◆ What is expected
Skip the pictures. Transcribe the rest of the data below without changing a word.

◆ Given information
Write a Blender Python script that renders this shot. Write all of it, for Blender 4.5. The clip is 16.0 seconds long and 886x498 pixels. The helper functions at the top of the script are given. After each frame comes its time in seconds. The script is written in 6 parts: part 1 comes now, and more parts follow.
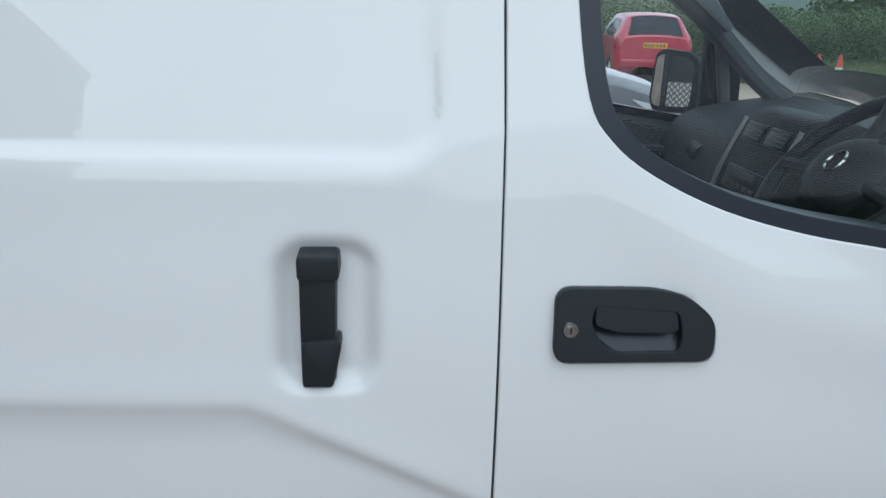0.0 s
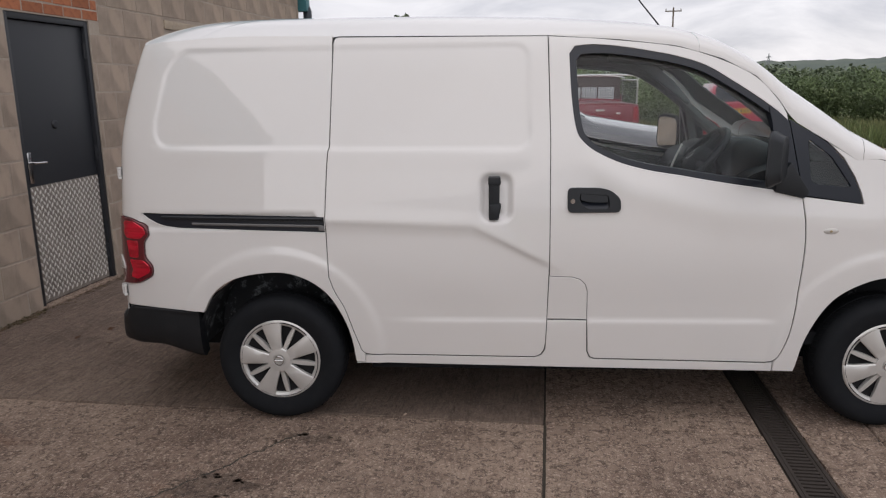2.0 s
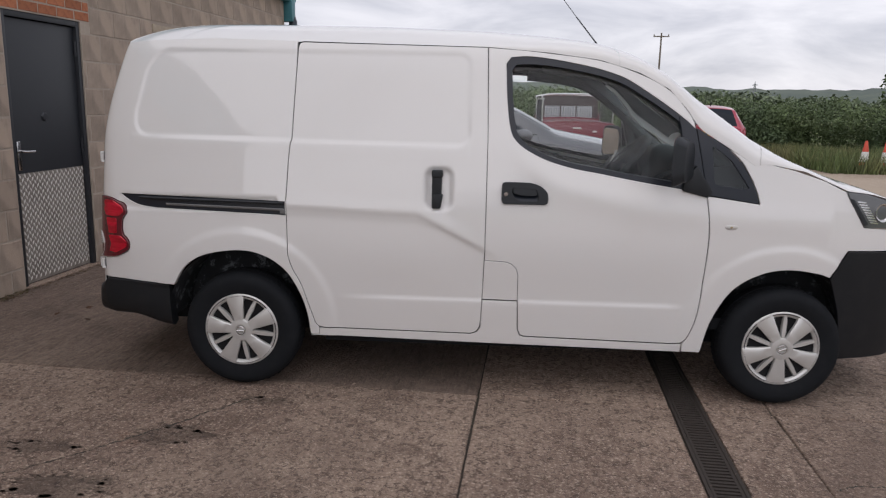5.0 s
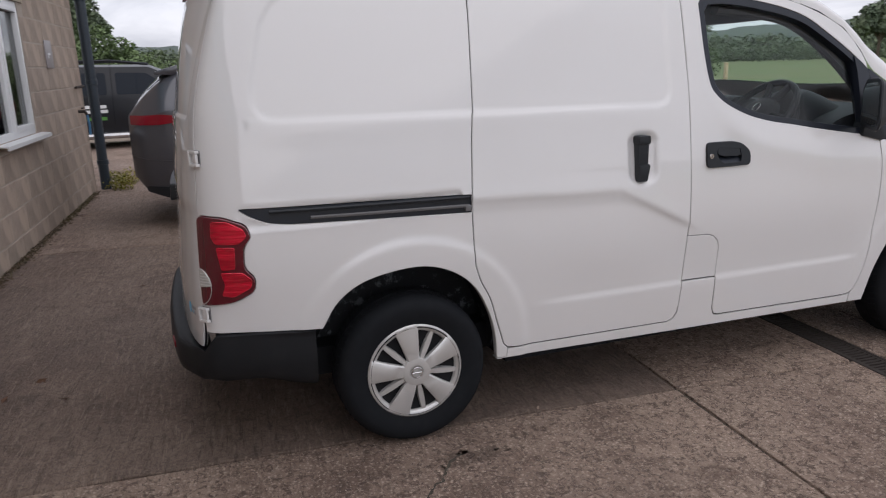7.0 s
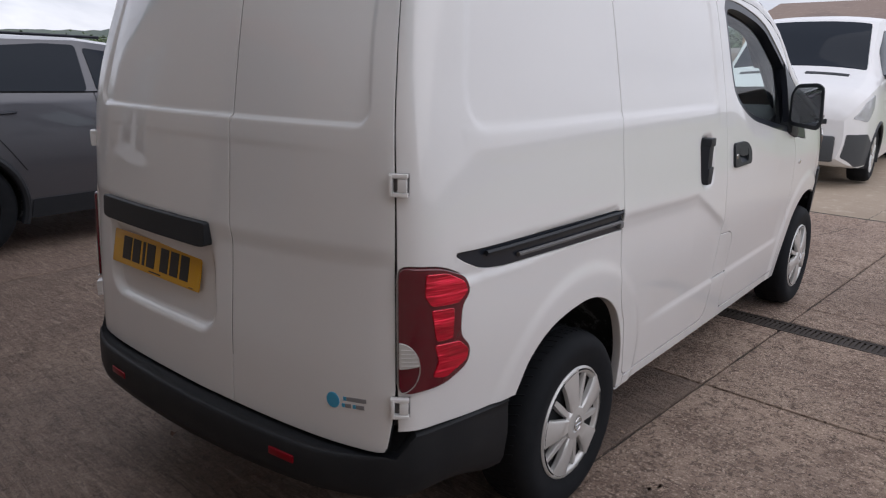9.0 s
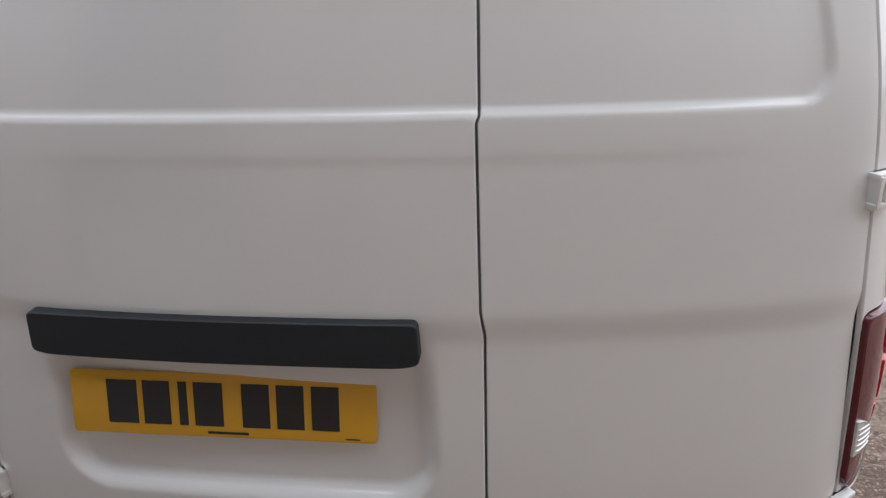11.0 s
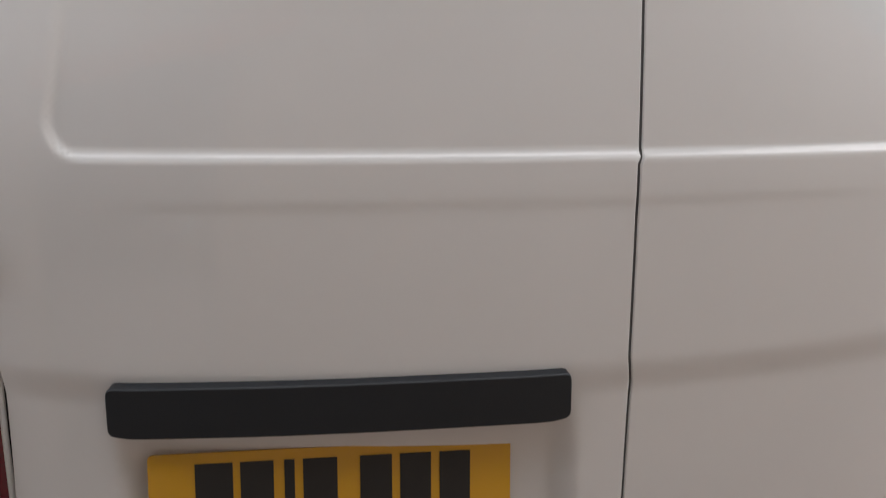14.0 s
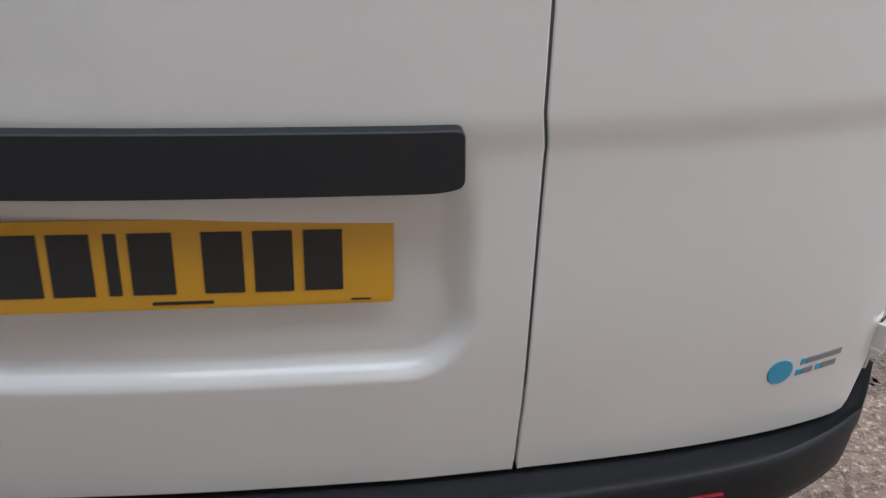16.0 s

◆ Final result
Write a Blender Python script that renders this shot. Write all of it, for Blender 4.5. The clip is 16.0 seconds long and 886x498 pixels. The helper functions at the top of the script are given. After each frame comes its time in seconds. The script is written in 6 parts: part 1 comes now, and more parts follow.
0.0 s
2.0 s
5.0 s
7.0 s
9.0 s
11.0 s
14.0 s
16.0 s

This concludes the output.